La construction des murs de soutènement en pierre sèche est un savoir-faire séculaire. Cet assemblage de pierres de tous calibres, sans liant, assure une fonction drainante et favorise la biodiversité végétale et animale. Grâce à son savoir-faire, Benoît Gauthier contribue à la préservation de ces ouvrages faisant partie intégrante de son patrimoine local.
Les murs de soutènement ont façonné des paysages régionaux et ont permis la création de terres exploitables (agriculture, viniculture…), là où la géologie abrupte ne l’autorisait pas. Benoît Gauthier, spécialiste de la pierre sèche et docteur en géologie, réalise, crée et restaure, entre autres, ce type d’ouvrage dans sa région, la vallée du Rhône, frontière naturelle entre l’Ardèche et la Drôme.
Des pierres appropriées
Dans les constructions en pierre sèche, la nature de la pierre dépend
de la géologie du sol. Selon les règles professionnelles, un mur de soutènement peut être composé de granit, gneiss, schiste, calcaire, grès basalte, lave, marbre, etc., dès lors que la pierre dispose d’une résistance mécanique appropriée. Pour cela, elles doivent répondre à la norme NF B 10-601 pierres naturelles issues de carrières et aux prescriptions générales d’emploi. Le rôle d’un mur de soutènement consiste ainsi à maintenir un terrain dans une zone pentue tout en évitant son érosion par le ruissellement de l’eau. En respectant l’agencement des pierres et grâce à sa masse, l’ouvrage résiste ainsi dans le temps à la poussée d’un terrain qu’il soutient.
Un « fruit » indispensable
Les murs de soutènement ne sont pas qu’un simple empilage de pierres.
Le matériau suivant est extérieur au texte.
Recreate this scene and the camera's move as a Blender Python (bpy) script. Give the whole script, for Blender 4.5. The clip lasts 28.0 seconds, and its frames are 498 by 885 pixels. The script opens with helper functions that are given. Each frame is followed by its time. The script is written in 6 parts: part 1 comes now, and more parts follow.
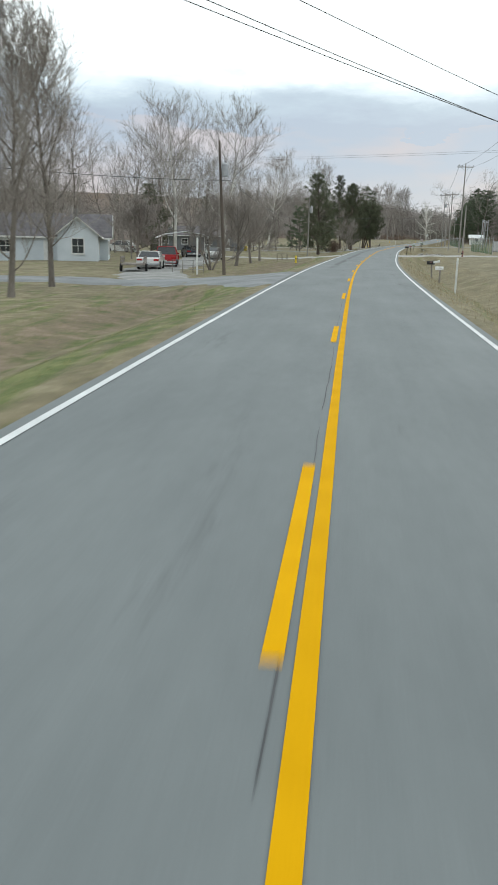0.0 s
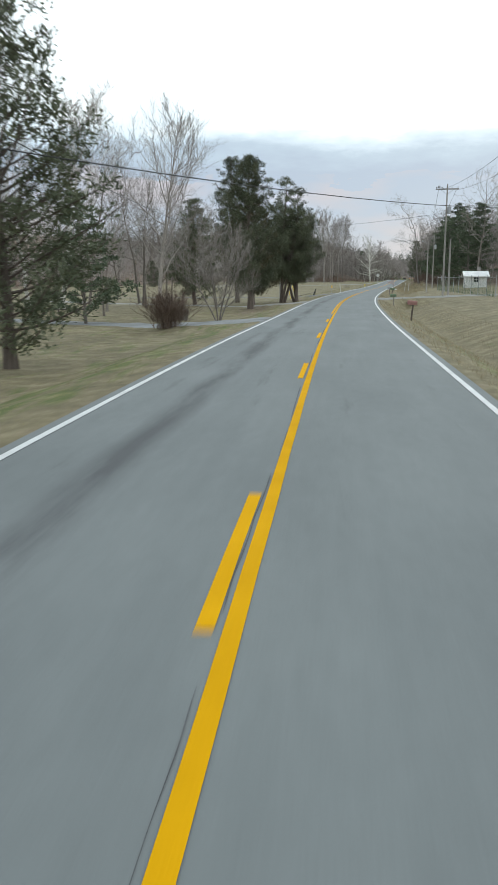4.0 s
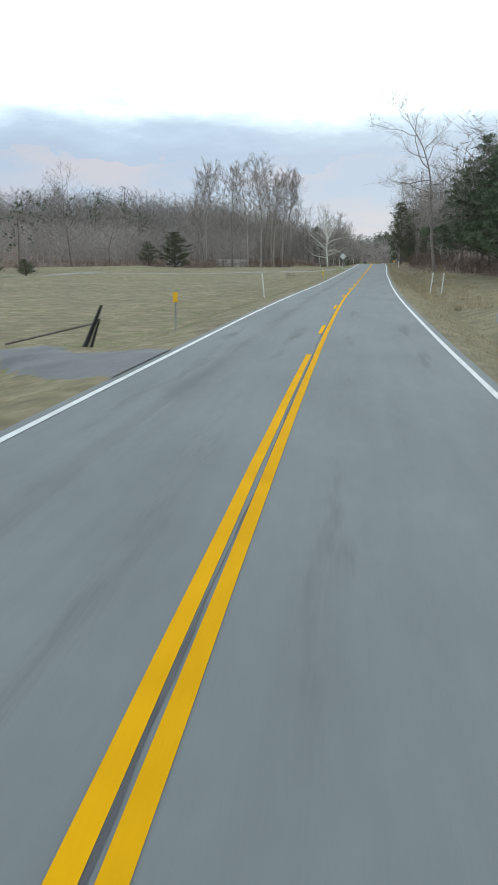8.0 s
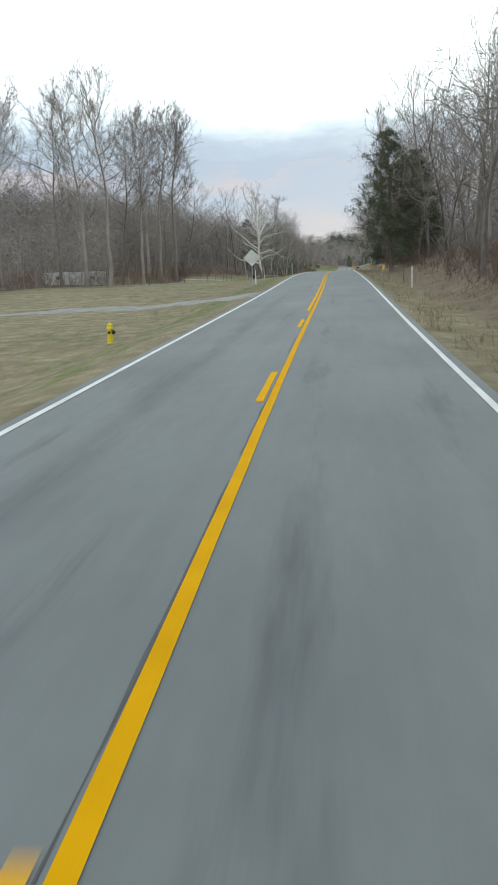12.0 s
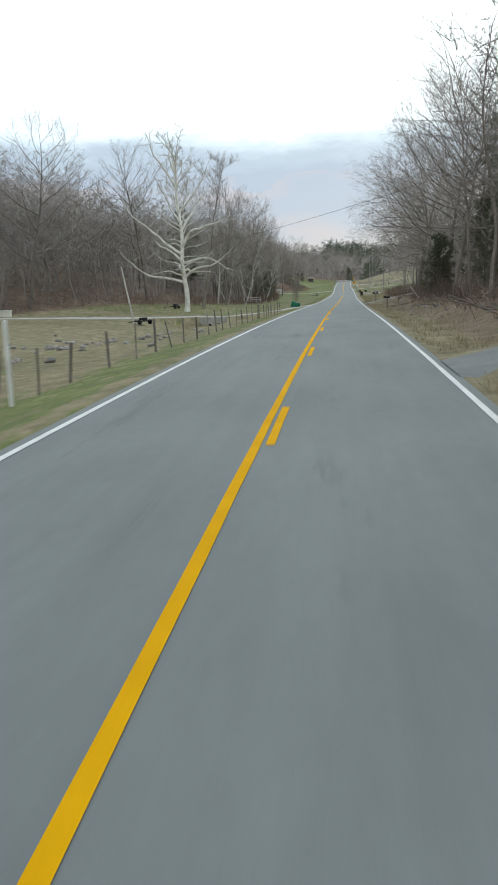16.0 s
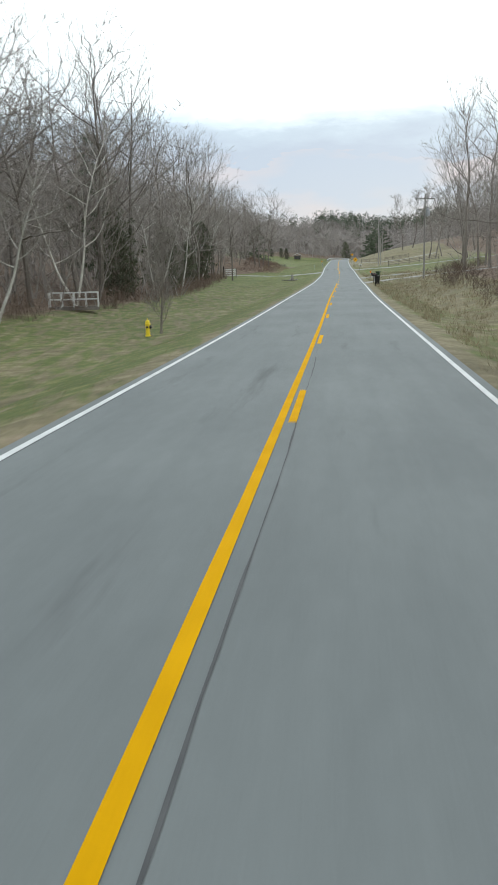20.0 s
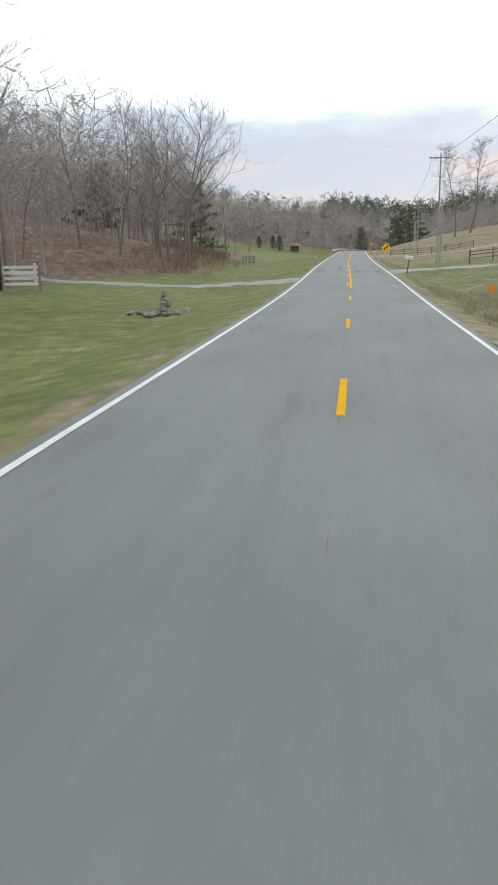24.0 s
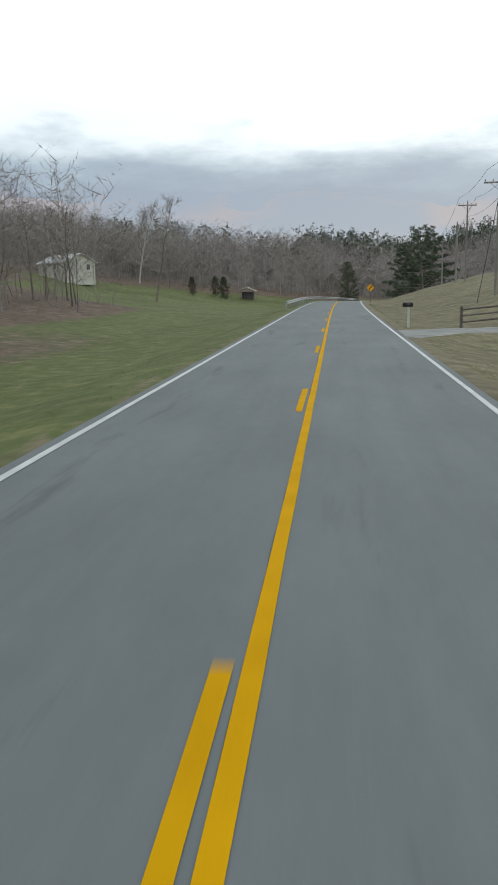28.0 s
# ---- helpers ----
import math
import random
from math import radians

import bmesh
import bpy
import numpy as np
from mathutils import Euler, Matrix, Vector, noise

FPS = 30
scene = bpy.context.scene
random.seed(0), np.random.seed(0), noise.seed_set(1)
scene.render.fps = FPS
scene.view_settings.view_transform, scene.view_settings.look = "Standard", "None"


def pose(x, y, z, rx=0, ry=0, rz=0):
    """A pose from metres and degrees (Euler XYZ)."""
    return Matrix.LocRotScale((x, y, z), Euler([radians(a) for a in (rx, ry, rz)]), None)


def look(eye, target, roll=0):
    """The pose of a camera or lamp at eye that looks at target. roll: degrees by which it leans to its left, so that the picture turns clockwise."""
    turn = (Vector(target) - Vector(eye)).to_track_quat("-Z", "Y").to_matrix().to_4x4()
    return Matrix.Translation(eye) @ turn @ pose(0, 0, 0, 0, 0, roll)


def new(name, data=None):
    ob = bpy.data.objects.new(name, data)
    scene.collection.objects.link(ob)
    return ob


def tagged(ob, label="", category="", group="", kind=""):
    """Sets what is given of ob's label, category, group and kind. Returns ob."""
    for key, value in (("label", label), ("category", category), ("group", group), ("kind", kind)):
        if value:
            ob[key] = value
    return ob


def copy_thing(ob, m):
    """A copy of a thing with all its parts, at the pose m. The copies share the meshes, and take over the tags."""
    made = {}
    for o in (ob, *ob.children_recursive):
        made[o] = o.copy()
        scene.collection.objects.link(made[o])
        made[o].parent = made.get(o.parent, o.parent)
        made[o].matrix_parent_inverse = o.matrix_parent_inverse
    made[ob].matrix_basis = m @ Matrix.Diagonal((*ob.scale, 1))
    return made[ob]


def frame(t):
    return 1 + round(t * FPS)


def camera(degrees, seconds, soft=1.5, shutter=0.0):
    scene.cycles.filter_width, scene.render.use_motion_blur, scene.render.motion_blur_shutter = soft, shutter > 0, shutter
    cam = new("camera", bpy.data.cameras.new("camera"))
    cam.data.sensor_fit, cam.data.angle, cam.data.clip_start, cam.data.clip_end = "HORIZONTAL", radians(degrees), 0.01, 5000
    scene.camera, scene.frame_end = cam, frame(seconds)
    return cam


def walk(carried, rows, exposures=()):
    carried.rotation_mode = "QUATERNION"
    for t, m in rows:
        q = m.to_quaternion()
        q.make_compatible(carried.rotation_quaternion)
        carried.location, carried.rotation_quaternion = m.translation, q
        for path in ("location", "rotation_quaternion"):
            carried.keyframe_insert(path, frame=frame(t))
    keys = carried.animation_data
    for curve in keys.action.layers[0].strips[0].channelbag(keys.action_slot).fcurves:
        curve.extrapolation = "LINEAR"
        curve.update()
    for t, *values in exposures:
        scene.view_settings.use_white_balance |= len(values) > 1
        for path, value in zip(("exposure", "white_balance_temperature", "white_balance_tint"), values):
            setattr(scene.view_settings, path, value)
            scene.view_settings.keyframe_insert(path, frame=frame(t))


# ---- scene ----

Si ce type de construction était jadis édifié de façon empirique, il a vu sa technique évoluer au fil des siècles, et elle fait désormais l’objet de règles professionnelles.
Par exemple, pour qu’il résiste à la poussée naturelle du sol, plus un mur est haut et plus son parement (façade) doit être incliné et sa base plus épaisse que son sommet. Benoît Gauthier, qui exploite du granit ardéchois (pierre locale), veille ainsi à respecter le fruit, terme définissant l’aplomb incliné vers l’arrière de la façade du mur (parement) ainsi que la différence d’épaisseur entre le socle et le sommet (plus étroit), la poussée d’un terrain étant naturellement plus importante à la base du mur.
Selon la hauteur de l’ouvrage, l’artisan réalise les fruits les plus courants. Ceux-ci variant de 5 % à 25 %, mais ils peuvent être inférieurs à 5 % pour un mur de moins d’un mètre de haut par exemple.
Un contre-mur en éventail
Pour augmenter la résistance du mur à la poussée du sol et dans le respect des règles professionnelles, l’artisan dispose la fondation (socle) avec un angle opposé au fruit de 90° (angle suivant l’inclinaison du fruit). Il empile ensuite les pierres du contre-mur en suivant l’inclinaison du socle qu’il redresse progressivement à l’horizontale jusqu’au deux tiers de l’ouvrage. Puis, il achève le montage jusqu’au sommet en inclinant les pierres vers l’intérieur du parement (inclinaison opposée au fruit de l’ordre de 45°) pour une résistance accrue de l’ouvrage. La forme d’un éventail permet de visualiser plus concrètement l’inclinaison des pierres du contre-mur, du socle au sommet. Enfin, Benoît Gauthier achève son ouvrage par le couronnement, pierres posées au faîte du mur stabilisées par leur propre poids.